**Data excerpt**
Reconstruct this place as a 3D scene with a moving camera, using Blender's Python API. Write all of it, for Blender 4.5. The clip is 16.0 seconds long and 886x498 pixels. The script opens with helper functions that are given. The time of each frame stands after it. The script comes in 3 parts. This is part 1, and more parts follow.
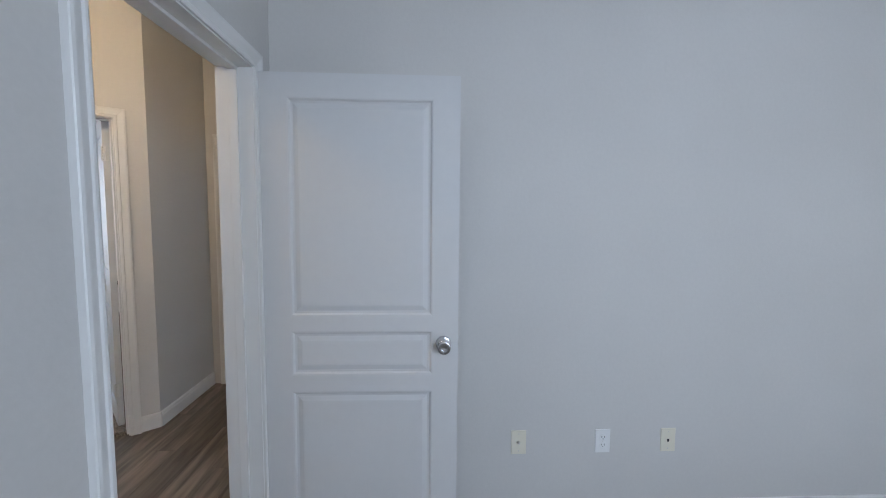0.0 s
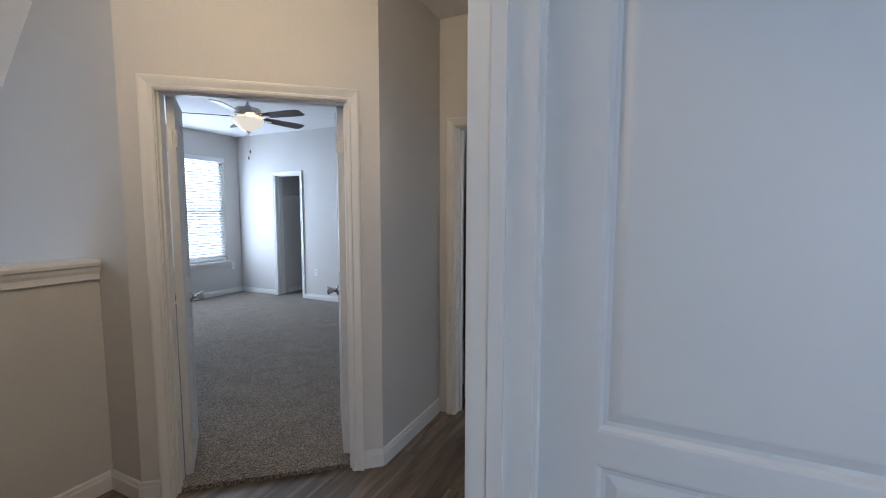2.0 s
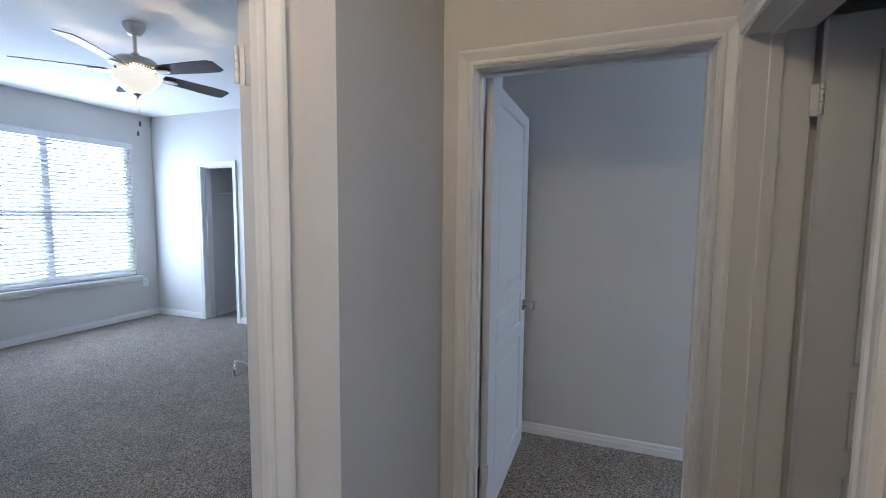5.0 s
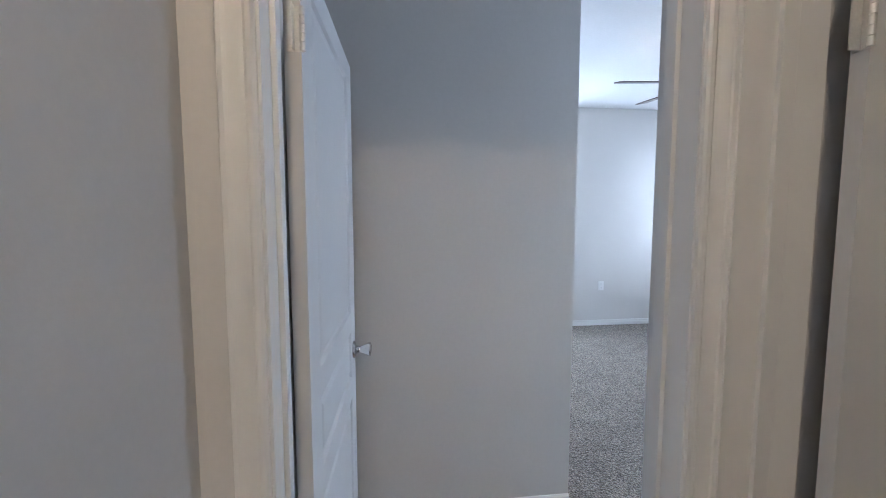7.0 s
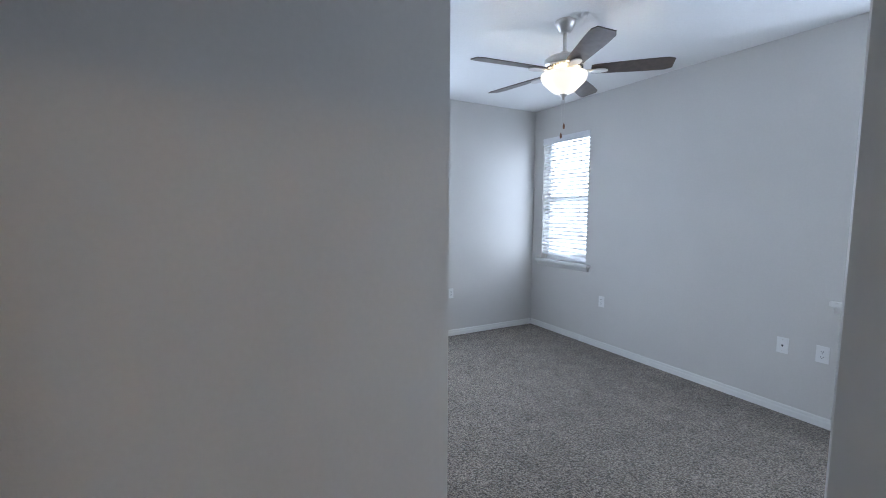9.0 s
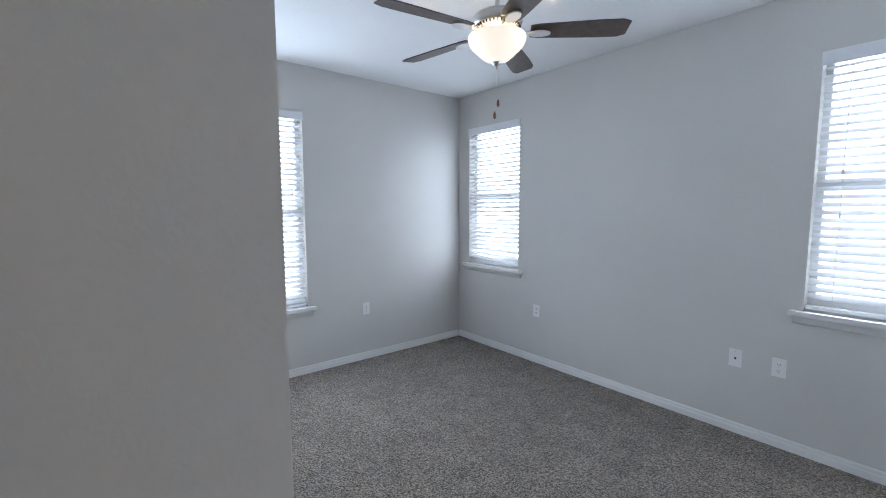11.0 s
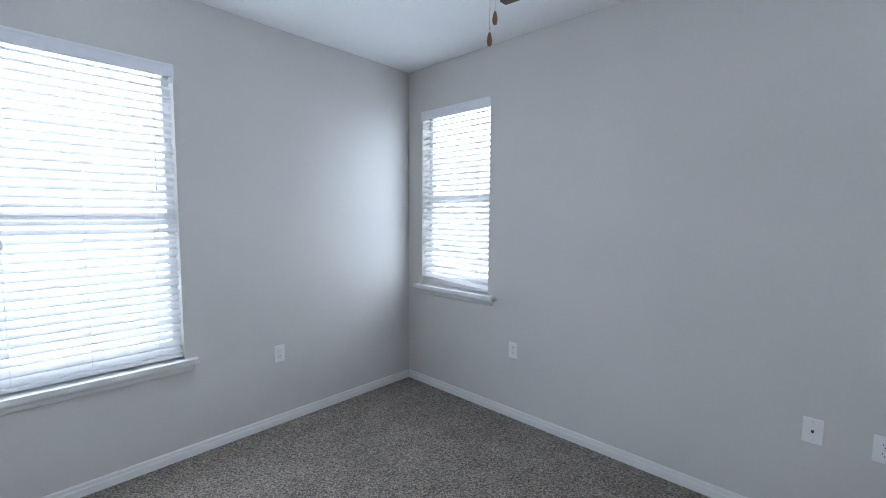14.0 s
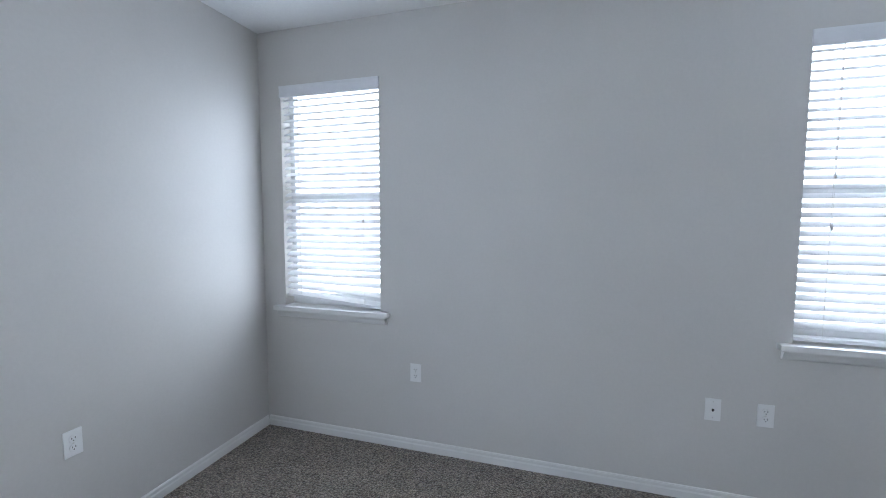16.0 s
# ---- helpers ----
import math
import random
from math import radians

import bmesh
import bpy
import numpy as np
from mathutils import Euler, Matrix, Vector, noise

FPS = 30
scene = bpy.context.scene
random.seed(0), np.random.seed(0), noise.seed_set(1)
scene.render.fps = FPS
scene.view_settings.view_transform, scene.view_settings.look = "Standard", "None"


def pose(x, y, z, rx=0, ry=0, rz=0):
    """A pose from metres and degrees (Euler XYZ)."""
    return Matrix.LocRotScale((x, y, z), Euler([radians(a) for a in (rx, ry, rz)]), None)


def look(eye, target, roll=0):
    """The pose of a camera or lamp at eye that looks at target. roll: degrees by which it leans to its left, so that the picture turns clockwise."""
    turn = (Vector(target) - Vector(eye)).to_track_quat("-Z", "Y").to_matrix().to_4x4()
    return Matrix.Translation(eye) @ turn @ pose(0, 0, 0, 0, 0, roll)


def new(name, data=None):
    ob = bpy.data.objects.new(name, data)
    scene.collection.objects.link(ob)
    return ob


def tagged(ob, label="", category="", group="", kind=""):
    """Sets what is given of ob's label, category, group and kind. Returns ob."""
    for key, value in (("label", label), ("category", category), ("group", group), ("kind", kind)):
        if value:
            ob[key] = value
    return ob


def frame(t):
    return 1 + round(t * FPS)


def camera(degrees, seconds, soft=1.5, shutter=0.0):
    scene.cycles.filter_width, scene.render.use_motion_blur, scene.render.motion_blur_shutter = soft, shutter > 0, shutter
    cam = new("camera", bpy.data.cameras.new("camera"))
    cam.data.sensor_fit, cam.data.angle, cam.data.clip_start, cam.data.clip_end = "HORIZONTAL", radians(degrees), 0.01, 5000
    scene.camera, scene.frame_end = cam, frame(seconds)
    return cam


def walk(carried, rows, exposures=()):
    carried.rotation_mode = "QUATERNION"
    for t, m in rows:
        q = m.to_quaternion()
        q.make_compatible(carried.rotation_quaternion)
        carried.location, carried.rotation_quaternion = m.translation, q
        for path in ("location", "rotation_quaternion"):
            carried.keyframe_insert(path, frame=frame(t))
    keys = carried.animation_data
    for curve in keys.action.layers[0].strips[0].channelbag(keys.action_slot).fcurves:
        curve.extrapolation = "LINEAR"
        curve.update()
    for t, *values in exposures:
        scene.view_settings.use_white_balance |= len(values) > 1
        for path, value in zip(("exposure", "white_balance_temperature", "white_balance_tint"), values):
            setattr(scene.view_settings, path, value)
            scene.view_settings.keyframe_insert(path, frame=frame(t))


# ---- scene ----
cam = camera(93.1, 16.0, soft=1.0)
PATH = [
    (0, (-0.117, -0.224, 1.457), (-0.022, 1.767, 1.291), 0.5),
    (0.5, (-0.253, 0.015, 1.445), (-0.353, 2.005, 1.275), 0.4),
    (1, (-0.356, 0.248, 1.455), (-0.729, 2.205, 1.278), 0.3),
    (1.5, (-0.462, 0.476, 1.436), (-1.124, 2.355, 1.26), 0.2),
    (2, (-0.595, 0.685, 1.452), (-1.454, 2.483, 1.275), 0.1),
    (2.5, (-0.724, 0.91, 1.45), (-1.735, 2.627, 1.273), 0.1),
    (3, (-0.859, 1.112, 1.456), (-1.985, 2.755, 1.279), 0.1),
    (3.5, (-1.023, 1.279, 1.446), (-2.181, 2.901, 1.268), 0.2),
    (4, (-1.147, 1.428, 1.451), (-2.218, 3.107, 1.275), 0.1),
    (4.5, (-1.238, 1.577, 1.456), (-2.129, 3.359, 1.285), 0.2),
    (4.7, (-1.266, 1.64, 1.465), (-2.073, 3.463, 1.296), 0.3),
    (6.8, (-1.535, 2.487, 1.459), (-1.393, 4.475, 1.297), 0.4),
    (7, (-1.55, 2.584, 1.465), (-1.303, 4.561, 1.295), 0.0),
    (7.5, (-1.529, 2.791, 1.475), (-1.079, 4.732, 1.306), -0.0),
    (8, (-1.469, 2.97, 1.489), (-0.818, 4.853, 1.314), 0.4),
    (8.5, (-1.376, 3.165, 1.495), (-0.572, 4.988, 1.319), 0.2),
    (9, (-1.304, 3.368, 1.507), (-0.349, 5.116, 1.325), 0.3),
    (9.5, (-1.241, 3.526, 1.504), (-0.12, 5.172, 1.324), 0.4),
    (9.7, (-1.214, 3.582, 1.501), (-0.032, 5.185, 1.323), 0.5),
    (11.8, (-0.635, 4.092, 1.535), (0.638, 5.625, 1.355), 0.1),
    (12, (-0.585, 4.128, 1.528), (0.695, 5.655, 1.356), 0.2),
    (12.5, (-0.455, 4.23, 1.519), (0.824, 5.759, 1.351), 0.2),
    (13, (-0.354, 4.389, 1.526), (0.934, 5.91, 1.356), 0.3),
    (13.5, (-0.296, 4.565, 1.533), (1.063, 6.022, 1.363), 0.3),
    (14, (-0.216, 4.761, 1.519), (1.234, 6.129, 1.358), 0.4),
    (14.5, (-0.166, 4.941, 1.514), (1.383, 6.197, 1.357), 0.3),
    (15, (-0.176, 5.151, 1.526), (1.496, 6.237, 1.37), 0.3),
    (15.5, (-0.163, 5.321, 1.527), (1.642, 6.166, 1.369), 0.2),
    (16, (-0.105, 5.496, 1.535), (1.798, 6.091, 1.376), 0.1),
]
walk(cam, [(t, look(eye, target, roll)) for t, eye, target, roll in PATH],
     [(0.0, 0.02, 6250, 10), (1.5, -0.15, 6000, 10), (2.5, -0.14, 5800, 10), (3.5, 0.03, 5550, 10), (4.7, 0.12, 5600, 10), (6.8, 0.70, 5700, 10),
      (7.5, 0.56, 5750, 10), (8.5, 0.22, 5850, 10), (9.5, 0.06, 6050, 10), (12.0, 0.0, 6200, 10), (16.0, 0.0, 6200, 10)])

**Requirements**
All of the data above should be quoted exactly, except for the pictures.

**Response below**
Reconstruct this place as a 3D scene with a moving camera, using Blender's Python API. Write all of it, for Blender 4.5. The clip is 16.0 seconds long and 886x498 pixels. The script opens with helper functions that are given. The time of each frame stands after it. The script comes in 3 parts. This is part 1, and more parts follow.
0.0 s
2.0 s
5.0 s
7.0 s
9.0 s
11.0 s
14.0 s
16.0 s
# ---- helpers ----
import math
import random
from math import radians

import bmesh
import bpy
import numpy as np
from mathutils import Euler, Matrix, Vector, noise

FPS = 30
scene = bpy.context.scene
random.seed(0), np.random.seed(0), noise.seed_set(1)
scene.render.fps = FPS
scene.view_settings.view_transform, scene.view_settings.look = "Standard", "None"


def pose(x, y, z, rx=0, ry=0, rz=0):
    """A pose from metres and degrees (Euler XYZ)."""
    return Matrix.LocRotScale((x, y, z), Euler([radians(a) for a in (rx, ry, rz)]), None)


def look(eye, target, roll=0):
    """The pose of a camera or lamp at eye that looks at target. roll: degrees by which it leans to its left, so that the picture turns clockwise."""
    turn = (Vector(target) - Vector(eye)).to_track_quat("-Z", "Y").to_matrix().to_4x4()
    return Matrix.Translation(eye) @ turn @ pose(0, 0, 0, 0, 0, roll)


def new(name, data=None):
    ob = bpy.data.objects.new(name, data)
    scene.collection.objects.link(ob)
    return ob


def tagged(ob, label="", category="", group="", kind=""):
    """Sets what is given of ob's label, category, group and kind. Returns ob."""
    for key, value in (("label", label), ("category", category), ("group", group), ("kind", kind)):
        if value:
            ob[key] = value
    return ob


def frame(t):
    return 1 + round(t * FPS)


def camera(degrees, seconds, soft=1.5, shutter=0.0):
    scene.cycles.filter_width, scene.render.use_motion_blur, scene.render.motion_blur_shutter = soft, shutter > 0, shutter
    cam = new("camera", bpy.data.cameras.new("camera"))
    cam.data.sensor_fit, cam.data.angle, cam.data.clip_start, cam.data.clip_end = "HORIZONTAL", radians(degrees), 0.01, 5000
    scene.camera, scene.frame_end = cam, frame(seconds)
    return cam


def walk(carried, rows, exposures=()):
    carried.rotation_mode = "QUATERNION"
    for t, m in rows:
        q = m.to_quaternion()
        q.make_compatible(carried.rotation_quaternion)
        carried.location, carried.rotation_quaternion = m.translation, q
        for path in ("location", "rotation_quaternion"):
            carried.keyframe_insert(path, frame=frame(t))
    keys = carried.animation_data
    for curve in keys.action.layers[0].strips[0].channelbag(keys.action_slot).fcurves:
        curve.extrapolation = "LINEAR"
        curve.update()
    for t, *values in exposures:
        scene.view_settings.use_white_balance |= len(values) > 1
        for path, value in zip(("exposure", "white_balance_temperature", "white_balance_tint"), values):
            setattr(scene.view_settings, path, value)
            scene.view_settings.keyframe_insert(path, frame=frame(t))


# ---- scene ----
cam = camera(93.1, 16.0, soft=1.0)
PATH = [
    (0, (-0.117, -0.224, 1.457), (-0.022, 1.767, 1.291), 0.5),
    (0.5, (-0.253, 0.015, 1.445), (-0.353, 2.005, 1.275), 0.4),
    (1, (-0.356, 0.248, 1.455), (-0.729, 2.205, 1.278), 0.3),
    (1.5, (-0.462, 0.476, 1.436), (-1.124, 2.355, 1.26), 0.2),
    (2, (-0.595, 0.685, 1.452), (-1.454, 2.483, 1.275), 0.1),
    (2.5, (-0.724, 0.91, 1.45), (-1.735, 2.627, 1.273), 0.1),
    (3, (-0.859, 1.112, 1.456), (-1.985, 2.755, 1.279), 0.1),
    (3.5, (-1.023, 1.279, 1.446), (-2.181, 2.901, 1.268), 0.2),
    (4, (-1.147, 1.428, 1.451), (-2.218, 3.107, 1.275), 0.1),
    (4.5, (-1.238, 1.577, 1.456), (-2.129, 3.359, 1.285), 0.2),
    (4.7, (-1.266, 1.64, 1.465), (-2.073, 3.463, 1.296), 0.3),
    (6.8, (-1.535, 2.487, 1.459), (-1.393, 4.475, 1.297), 0.4),
    (7, (-1.55, 2.584, 1.465), (-1.303, 4.561, 1.295), 0.0),
    (7.5, (-1.529, 2.791, 1.475), (-1.079, 4.732, 1.306), -0.0),
    (8, (-1.469, 2.97, 1.489), (-0.818, 4.853, 1.314), 0.4),
    (8.5, (-1.376, 3.165, 1.495), (-0.572, 4.988, 1.319), 0.2),
    (9, (-1.304, 3.368, 1.507), (-0.349, 5.116, 1.325), 0.3),
    (9.5, (-1.241, 3.526, 1.504), (-0.12, 5.172, 1.324), 0.4),
    (9.7, (-1.214, 3.582, 1.501), (-0.032, 5.185, 1.323), 0.5),
    (11.8, (-0.635, 4.092, 1.535), (0.638, 5.625, 1.355), 0.1),
    (12, (-0.585, 4.128, 1.528), (0.695, 5.655, 1.356), 0.2),
    (12.5, (-0.455, 4.23, 1.519), (0.824, 5.759, 1.351), 0.2),
    (13, (-0.354, 4.389, 1.526), (0.934, 5.91, 1.356), 0.3),
    (13.5, (-0.296, 4.565, 1.533), (1.063, 6.022, 1.363), 0.3),
    (14, (-0.216, 4.761, 1.519), (1.234, 6.129, 1.358), 0.4),
    (14.5, (-0.166, 4.941, 1.514), (1.383, 6.197, 1.357), 0.3),
    (15, (-0.176, 5.151, 1.526), (1.496, 6.237, 1.37), 0.3),
    (15.5, (-0.163, 5.321, 1.527), (1.642, 6.166, 1.369), 0.2),
    (16, (-0.105, 5.496, 1.535), (1.798, 6.091, 1.376), 0.1),
]
walk(cam, [(t, look(eye, target, roll)) for t, eye, target, roll in PATH],
     [(0.0, 0.02, 6250, 10), (1.5, -0.15, 6000, 10), (2.5, -0.14, 5800, 10), (3.5, 0.03, 5550, 10), (4.7, 0.12, 5600, 10), (6.8, 0.70, 5700, 10),
      (7.5, 0.56, 5750, 10), (8.5, 0.22, 5850, 10), (9.5, 0.06, 6050, 10), (12.0, 0.0, 6200, 10), (16.0, 0.0, 6200, 10)])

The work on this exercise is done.